At the time, less than one-half of 1 percent of state employees had applied for the benefits, which were ordered by a 2005 ruling by the Alaska Supreme Court.
Palin reversed her position and vetoed the bill after the state attorney general said it was unconstitutional.
But her reluctant support didn’t win fans among Alaska’s gay population, said Scott Turner, a gay activist in Anchorage.
Speaking at Palin's church, founder of Jews for Jesus says Jews are being punished by terrorists
In a story titled “Nation examines Palin’s beliefs,” The Anchorage Daily News reported:
The Wasilla Bible Church has made waves as well. Two weeks ago, a guest speaker, David Brickner — a conservative Christian who condemns Jews who fail to accept Christ as the Messiah and tries to convert them through his Jews for Jesus ministry — suggested that terrorism in Israel is God’s judgement against Jews.
The McCain campaign has acknowledged that Palin was in the audience. But in a press statement, campaign spokesman Michael Goldfarb said the governor did not know Brickner would be speaking, and Palin does not share the views he expressed.

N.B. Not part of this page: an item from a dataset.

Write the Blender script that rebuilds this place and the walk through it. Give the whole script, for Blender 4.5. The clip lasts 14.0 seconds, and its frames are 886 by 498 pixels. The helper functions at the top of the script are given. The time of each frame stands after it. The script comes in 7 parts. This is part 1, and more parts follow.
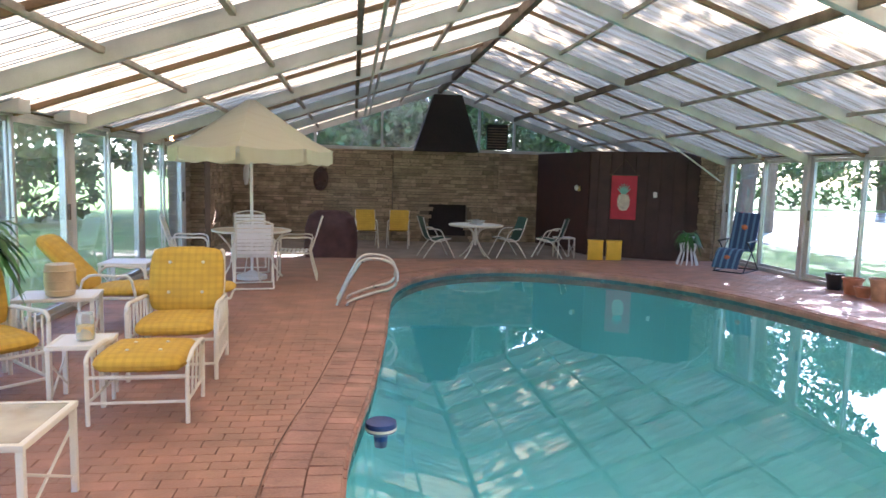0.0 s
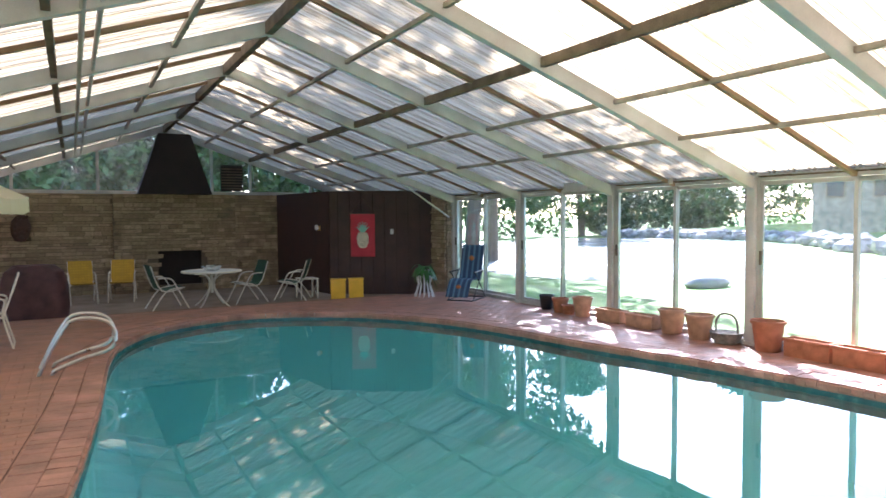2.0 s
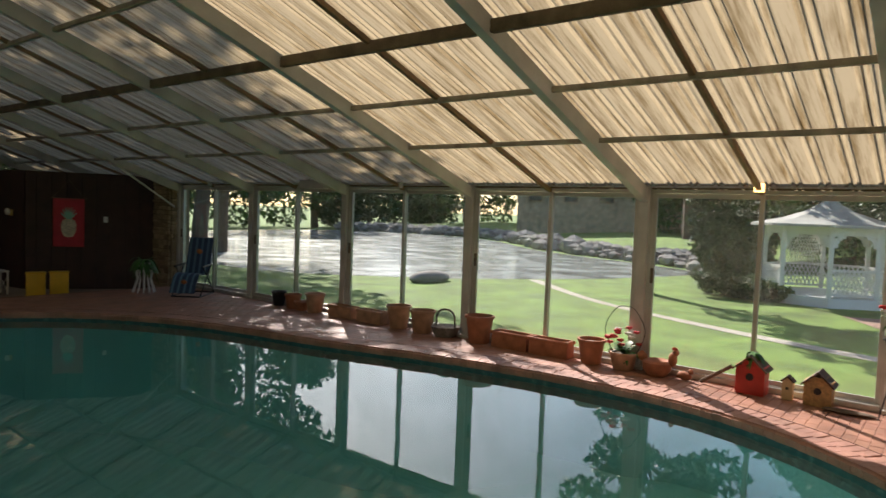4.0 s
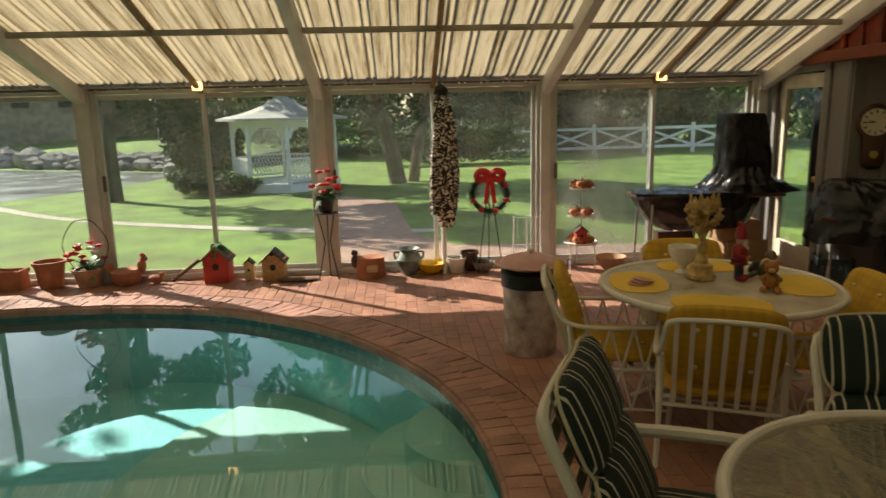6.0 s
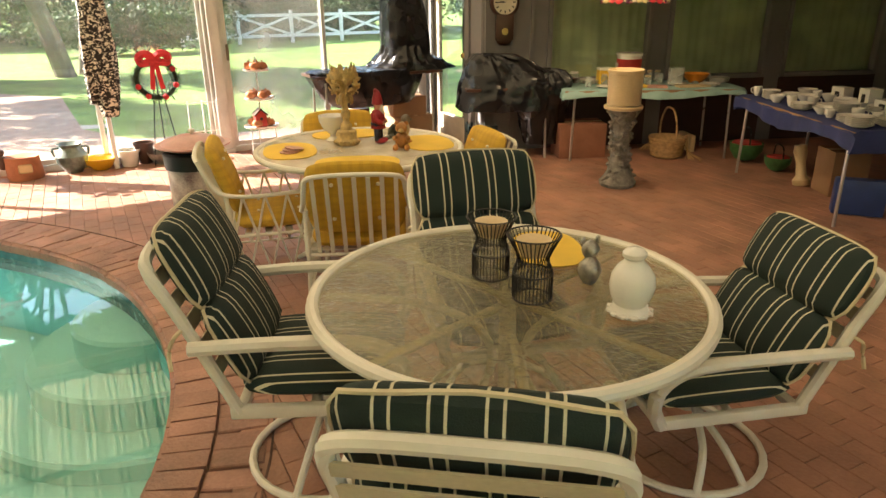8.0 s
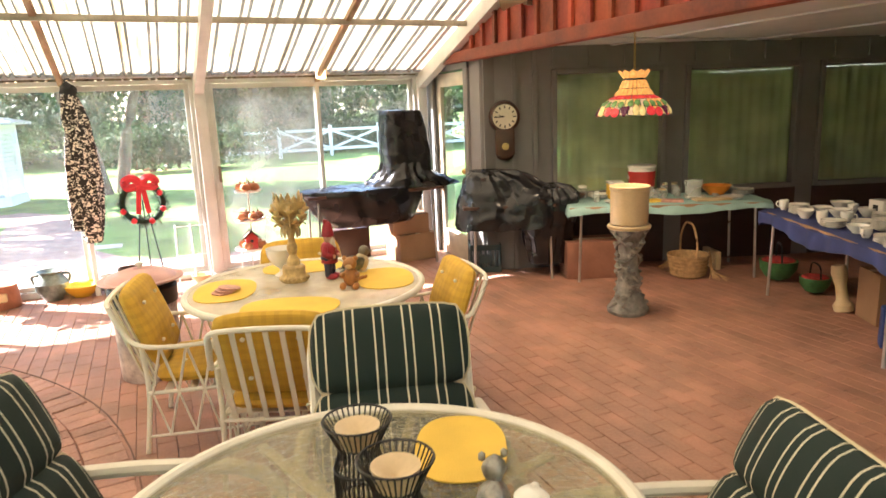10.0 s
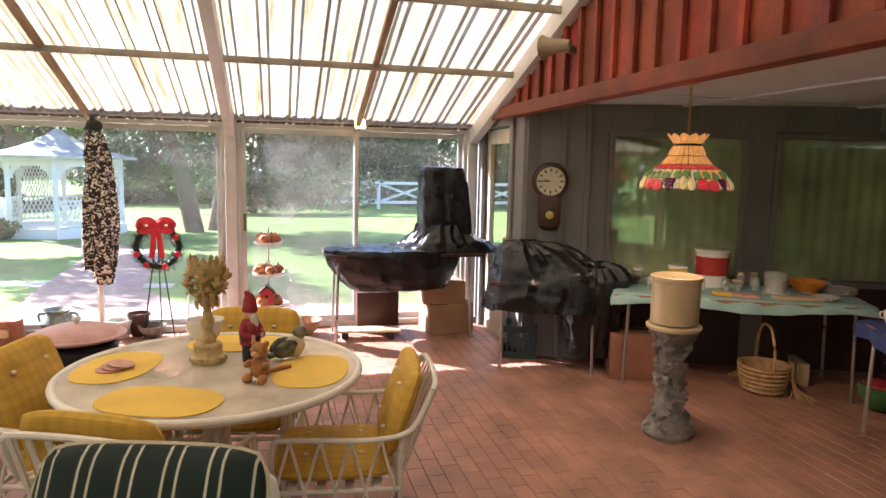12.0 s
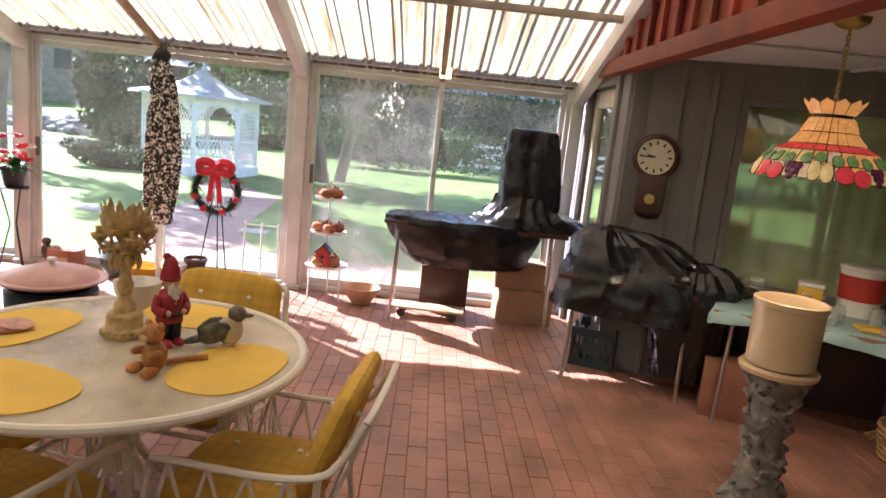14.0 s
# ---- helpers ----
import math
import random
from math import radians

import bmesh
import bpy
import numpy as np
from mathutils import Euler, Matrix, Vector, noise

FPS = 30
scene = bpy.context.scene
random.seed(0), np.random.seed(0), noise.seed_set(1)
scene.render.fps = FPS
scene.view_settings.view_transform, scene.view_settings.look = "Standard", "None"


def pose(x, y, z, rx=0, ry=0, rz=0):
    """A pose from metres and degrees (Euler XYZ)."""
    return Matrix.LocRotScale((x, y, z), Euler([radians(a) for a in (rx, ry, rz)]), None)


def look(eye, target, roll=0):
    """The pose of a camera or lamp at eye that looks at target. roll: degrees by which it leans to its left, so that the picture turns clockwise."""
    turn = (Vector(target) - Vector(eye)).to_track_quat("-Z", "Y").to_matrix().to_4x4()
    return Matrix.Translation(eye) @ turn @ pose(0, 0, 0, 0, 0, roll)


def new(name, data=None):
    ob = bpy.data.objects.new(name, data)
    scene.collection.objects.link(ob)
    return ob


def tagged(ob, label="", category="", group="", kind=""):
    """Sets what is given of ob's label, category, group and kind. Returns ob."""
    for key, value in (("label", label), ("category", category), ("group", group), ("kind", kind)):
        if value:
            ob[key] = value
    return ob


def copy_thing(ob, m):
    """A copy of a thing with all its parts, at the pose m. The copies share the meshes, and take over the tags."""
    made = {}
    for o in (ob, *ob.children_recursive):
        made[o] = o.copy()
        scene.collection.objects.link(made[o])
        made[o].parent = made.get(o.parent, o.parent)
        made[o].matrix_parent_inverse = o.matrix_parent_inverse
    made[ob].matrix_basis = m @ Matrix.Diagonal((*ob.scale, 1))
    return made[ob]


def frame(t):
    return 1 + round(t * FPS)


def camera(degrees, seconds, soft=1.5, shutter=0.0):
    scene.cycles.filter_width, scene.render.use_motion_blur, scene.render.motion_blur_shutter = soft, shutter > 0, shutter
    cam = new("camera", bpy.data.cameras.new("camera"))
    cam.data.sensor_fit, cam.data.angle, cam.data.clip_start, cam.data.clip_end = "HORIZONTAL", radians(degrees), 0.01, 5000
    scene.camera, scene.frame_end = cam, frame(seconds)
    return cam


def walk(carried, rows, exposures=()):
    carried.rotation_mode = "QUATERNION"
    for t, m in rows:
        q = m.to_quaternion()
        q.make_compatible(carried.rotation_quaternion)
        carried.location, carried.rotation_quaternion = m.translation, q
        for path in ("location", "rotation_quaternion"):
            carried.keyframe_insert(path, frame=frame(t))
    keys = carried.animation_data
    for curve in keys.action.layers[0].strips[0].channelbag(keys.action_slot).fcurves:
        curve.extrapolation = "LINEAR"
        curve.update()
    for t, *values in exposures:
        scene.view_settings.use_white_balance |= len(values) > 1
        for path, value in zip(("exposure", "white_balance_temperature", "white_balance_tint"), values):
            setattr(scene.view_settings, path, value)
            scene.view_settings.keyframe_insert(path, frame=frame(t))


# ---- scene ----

“She and her family would not have been sitting in the pews of the church if those remarks were remotely typical,” Goldfarb said.
Although her spokesman notes that those remarks aren’t typical of the church, Palin and her family did not choose to leave while Brickner was speaking.
“When Jesus was standing in that temple, He spoke that that judgment was coming, that there’s a reality to the judgment of unbelief. … Judgment is very real and we see it played out on the pages of the newspapers and on the television. It’s very real.”
Brickner described when his son Isaac recently "was in Jerusalem, he was there to witness some of that judgment, some of that conflict, when a Palestinian from East Jerusalem took a bulldozer and went plowing through a score of cars, killing numbers of people. Judgment — you can’t miss it. "
In a CNNinterview, reporter Randy Kaye spoke to Wasilla Bible Church pastor Larry Kroon and asked him about Brickner:
Kaye: Would David Brickner be invited to speak here again, after making those comments?
Kroon: Yes, yes he would be.
In his introduction of Brickner before the sermon, Kroon said an encounter with Jews For Jesus in the 1970’s first drew him to Christianity.